▶ **Goal**
Print the records below exactly, starting at the first line and stopping after the line that contains "0.85, 0.2, 8)". Leave out any pictures.

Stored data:
━━━━━━━━

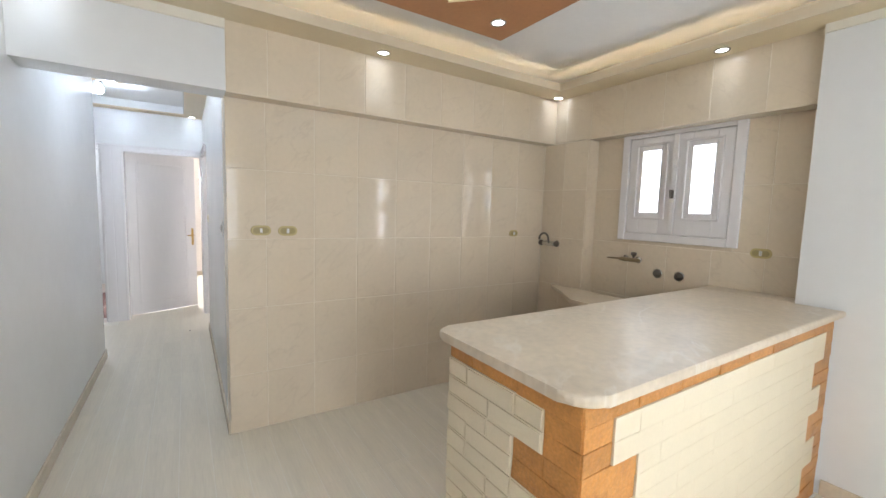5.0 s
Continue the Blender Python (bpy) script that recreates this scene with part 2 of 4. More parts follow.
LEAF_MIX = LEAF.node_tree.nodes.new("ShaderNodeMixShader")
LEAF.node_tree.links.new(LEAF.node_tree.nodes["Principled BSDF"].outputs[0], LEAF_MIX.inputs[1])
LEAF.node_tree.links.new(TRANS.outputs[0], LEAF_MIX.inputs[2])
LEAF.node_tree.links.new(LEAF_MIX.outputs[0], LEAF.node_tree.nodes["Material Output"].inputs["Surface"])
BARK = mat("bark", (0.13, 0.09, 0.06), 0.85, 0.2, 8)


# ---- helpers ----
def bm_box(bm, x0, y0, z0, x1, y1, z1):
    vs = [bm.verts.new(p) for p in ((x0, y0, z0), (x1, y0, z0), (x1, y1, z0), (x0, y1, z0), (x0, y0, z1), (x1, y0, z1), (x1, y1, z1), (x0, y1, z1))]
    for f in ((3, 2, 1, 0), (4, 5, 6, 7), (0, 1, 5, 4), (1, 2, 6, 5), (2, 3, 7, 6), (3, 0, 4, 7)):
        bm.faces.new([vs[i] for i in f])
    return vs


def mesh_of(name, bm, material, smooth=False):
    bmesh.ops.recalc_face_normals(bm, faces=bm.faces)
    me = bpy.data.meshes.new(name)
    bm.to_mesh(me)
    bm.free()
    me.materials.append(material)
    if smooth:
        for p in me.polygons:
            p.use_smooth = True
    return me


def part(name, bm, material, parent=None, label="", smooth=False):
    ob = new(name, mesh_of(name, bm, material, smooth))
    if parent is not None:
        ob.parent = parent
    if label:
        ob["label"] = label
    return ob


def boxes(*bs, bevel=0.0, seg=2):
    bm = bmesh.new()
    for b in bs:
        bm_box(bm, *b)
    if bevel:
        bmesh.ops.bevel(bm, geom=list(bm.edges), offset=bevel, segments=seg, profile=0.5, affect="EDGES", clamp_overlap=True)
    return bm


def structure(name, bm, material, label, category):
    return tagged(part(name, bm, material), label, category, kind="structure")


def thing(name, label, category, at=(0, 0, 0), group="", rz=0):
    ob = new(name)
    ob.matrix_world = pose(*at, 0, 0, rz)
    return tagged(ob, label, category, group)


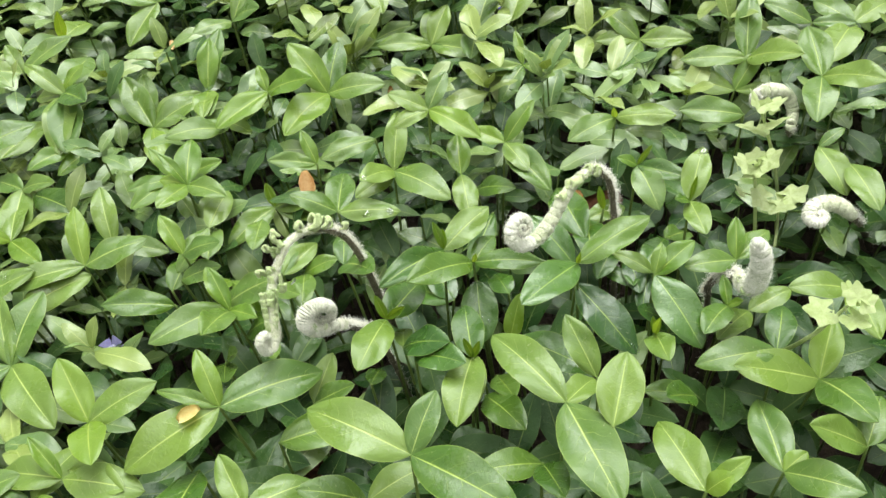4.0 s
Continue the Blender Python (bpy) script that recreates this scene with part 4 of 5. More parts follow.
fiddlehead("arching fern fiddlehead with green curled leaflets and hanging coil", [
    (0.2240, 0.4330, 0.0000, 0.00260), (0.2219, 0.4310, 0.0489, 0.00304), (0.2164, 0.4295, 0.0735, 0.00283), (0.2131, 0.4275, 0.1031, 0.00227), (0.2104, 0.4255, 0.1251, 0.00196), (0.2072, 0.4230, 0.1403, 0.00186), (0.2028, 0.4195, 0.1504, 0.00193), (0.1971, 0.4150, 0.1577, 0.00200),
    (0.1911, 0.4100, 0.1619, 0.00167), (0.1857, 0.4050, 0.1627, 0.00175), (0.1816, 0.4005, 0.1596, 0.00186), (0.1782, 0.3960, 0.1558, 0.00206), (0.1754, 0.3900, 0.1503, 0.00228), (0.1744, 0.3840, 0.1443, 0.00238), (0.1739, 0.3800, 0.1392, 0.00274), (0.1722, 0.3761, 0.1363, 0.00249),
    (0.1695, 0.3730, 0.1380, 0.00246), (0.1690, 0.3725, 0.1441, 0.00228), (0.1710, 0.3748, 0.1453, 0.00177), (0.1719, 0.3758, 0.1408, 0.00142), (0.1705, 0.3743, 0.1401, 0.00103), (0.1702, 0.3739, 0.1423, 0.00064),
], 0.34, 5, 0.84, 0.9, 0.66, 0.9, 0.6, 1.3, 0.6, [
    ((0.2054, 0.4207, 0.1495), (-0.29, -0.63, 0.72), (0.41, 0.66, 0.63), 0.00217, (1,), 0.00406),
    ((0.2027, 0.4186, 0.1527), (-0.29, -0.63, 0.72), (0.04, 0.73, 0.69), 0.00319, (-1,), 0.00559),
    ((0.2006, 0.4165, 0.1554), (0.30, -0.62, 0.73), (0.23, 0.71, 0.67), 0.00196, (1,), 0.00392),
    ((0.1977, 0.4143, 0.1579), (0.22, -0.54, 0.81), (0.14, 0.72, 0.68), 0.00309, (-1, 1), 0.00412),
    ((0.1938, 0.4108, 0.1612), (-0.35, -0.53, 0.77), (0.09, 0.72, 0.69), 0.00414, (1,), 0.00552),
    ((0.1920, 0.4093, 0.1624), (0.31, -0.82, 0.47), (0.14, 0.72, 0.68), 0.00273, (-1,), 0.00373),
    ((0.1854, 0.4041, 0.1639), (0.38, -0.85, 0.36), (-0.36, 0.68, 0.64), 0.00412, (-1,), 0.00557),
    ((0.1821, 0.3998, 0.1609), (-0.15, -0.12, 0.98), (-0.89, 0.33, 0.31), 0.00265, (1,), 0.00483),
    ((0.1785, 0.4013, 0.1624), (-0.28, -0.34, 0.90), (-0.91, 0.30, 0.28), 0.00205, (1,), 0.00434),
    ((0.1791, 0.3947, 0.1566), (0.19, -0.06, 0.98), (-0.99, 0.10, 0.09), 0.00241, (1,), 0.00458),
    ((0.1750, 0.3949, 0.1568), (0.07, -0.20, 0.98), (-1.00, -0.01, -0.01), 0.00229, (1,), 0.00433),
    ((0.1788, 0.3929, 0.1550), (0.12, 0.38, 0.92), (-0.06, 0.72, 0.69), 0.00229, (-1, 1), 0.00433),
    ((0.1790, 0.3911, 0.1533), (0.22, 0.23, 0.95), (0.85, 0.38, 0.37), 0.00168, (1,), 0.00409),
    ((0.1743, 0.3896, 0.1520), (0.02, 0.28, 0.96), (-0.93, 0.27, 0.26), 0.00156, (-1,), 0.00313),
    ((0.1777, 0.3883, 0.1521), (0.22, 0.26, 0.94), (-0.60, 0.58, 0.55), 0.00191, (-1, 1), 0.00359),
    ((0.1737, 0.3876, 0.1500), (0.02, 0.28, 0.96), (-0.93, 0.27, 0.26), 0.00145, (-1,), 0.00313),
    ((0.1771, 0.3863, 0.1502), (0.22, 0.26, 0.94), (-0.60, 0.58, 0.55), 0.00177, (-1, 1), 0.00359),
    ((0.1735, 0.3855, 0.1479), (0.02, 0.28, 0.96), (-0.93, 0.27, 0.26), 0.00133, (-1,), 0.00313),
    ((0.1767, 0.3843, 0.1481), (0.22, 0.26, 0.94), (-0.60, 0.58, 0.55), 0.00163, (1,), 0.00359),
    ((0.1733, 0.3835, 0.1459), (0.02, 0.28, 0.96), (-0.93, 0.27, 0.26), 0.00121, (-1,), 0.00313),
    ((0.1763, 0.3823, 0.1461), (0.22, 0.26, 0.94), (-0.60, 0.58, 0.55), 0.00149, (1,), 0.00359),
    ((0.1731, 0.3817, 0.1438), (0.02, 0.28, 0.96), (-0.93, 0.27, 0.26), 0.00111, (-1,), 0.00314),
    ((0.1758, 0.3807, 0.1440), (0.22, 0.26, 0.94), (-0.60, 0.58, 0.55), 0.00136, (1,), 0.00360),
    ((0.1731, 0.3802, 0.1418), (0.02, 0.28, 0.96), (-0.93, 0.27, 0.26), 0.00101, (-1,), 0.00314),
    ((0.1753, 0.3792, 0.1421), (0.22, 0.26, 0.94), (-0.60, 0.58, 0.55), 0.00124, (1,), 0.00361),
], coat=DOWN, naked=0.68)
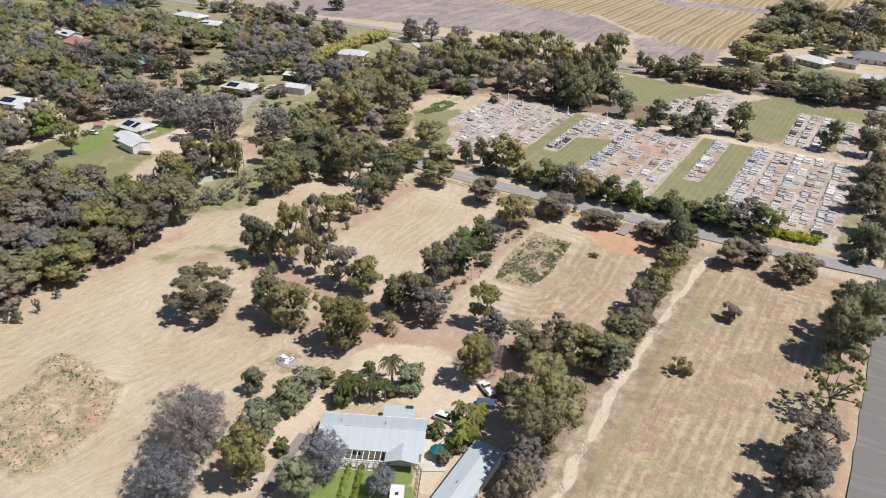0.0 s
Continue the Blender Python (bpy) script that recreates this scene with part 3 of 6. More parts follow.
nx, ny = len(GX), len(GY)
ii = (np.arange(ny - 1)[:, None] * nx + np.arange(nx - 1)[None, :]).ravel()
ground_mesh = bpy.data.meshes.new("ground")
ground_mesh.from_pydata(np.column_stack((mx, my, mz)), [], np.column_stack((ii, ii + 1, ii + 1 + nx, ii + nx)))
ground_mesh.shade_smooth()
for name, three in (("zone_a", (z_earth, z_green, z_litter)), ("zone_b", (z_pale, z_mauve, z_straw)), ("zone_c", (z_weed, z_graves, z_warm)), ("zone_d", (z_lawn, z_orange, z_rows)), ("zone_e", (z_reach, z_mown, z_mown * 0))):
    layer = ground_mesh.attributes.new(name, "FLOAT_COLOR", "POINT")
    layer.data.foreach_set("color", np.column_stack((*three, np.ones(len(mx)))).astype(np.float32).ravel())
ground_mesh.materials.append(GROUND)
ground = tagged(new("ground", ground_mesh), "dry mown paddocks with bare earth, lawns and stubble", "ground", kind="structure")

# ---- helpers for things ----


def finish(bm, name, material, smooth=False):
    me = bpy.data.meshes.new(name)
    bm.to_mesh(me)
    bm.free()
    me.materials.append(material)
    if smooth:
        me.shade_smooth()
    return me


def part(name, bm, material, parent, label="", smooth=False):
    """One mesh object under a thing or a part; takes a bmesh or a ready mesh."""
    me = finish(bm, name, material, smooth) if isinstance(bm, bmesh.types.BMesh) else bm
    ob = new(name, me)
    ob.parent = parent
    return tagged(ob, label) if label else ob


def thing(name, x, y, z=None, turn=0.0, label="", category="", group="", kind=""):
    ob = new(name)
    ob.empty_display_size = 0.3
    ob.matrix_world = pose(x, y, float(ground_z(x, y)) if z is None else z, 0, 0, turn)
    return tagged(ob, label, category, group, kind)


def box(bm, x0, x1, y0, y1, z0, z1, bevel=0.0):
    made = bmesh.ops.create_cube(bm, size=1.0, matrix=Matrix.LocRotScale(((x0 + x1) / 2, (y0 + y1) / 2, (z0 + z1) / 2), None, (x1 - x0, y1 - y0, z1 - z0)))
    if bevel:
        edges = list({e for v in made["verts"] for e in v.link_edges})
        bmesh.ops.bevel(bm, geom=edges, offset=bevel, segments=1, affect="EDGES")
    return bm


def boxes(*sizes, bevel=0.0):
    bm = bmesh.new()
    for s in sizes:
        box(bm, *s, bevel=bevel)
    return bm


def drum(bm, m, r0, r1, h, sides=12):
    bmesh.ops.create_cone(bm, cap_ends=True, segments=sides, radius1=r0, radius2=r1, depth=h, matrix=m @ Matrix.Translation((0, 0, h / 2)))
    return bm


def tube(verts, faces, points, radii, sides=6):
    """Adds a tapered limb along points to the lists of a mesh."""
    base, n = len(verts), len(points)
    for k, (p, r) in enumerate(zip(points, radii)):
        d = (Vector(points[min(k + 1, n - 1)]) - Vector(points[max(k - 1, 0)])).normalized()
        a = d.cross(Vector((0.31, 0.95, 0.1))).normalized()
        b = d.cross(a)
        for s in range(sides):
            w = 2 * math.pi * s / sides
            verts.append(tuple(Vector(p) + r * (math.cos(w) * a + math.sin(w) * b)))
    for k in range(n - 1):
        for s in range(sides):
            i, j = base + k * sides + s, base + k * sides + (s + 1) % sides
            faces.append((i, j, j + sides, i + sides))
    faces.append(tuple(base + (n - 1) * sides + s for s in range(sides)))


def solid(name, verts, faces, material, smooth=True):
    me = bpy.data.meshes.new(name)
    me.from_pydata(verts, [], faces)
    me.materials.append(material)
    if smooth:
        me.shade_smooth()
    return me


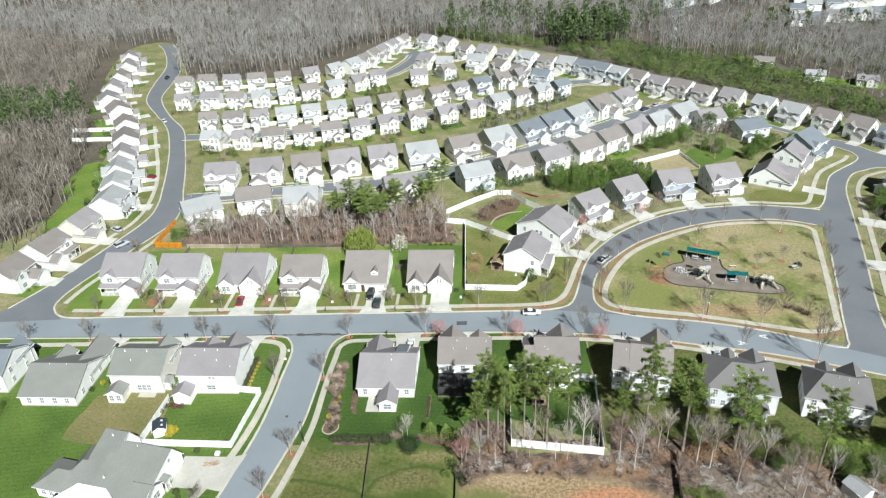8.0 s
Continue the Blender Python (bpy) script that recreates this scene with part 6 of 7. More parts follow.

━━━━━━━━

▶ **Answer for this exercise**
5.0 s
Continue the Blender Python (bpy) script that recreates this scene with part 2 of 4. More parts follow.
LEAF_MIX = LEAF.node_tree.nodes.new("ShaderNodeMixShader")
LEAF.node_tree.links.new(LEAF.node_tree.nodes["Principled BSDF"].outputs[0], LEAF_MIX.inputs[1])
LEAF.node_tree.links.new(TRANS.outputs[0], LEAF_MIX.inputs[2])
LEAF.node_tree.links.new(LEAF_MIX.outputs[0], LEAF.node_tree.nodes["Material Output"].inputs["Surface"])
BARK = mat("bark", (0.13, 0.09, 0.06), 0.85, 0.2, 8)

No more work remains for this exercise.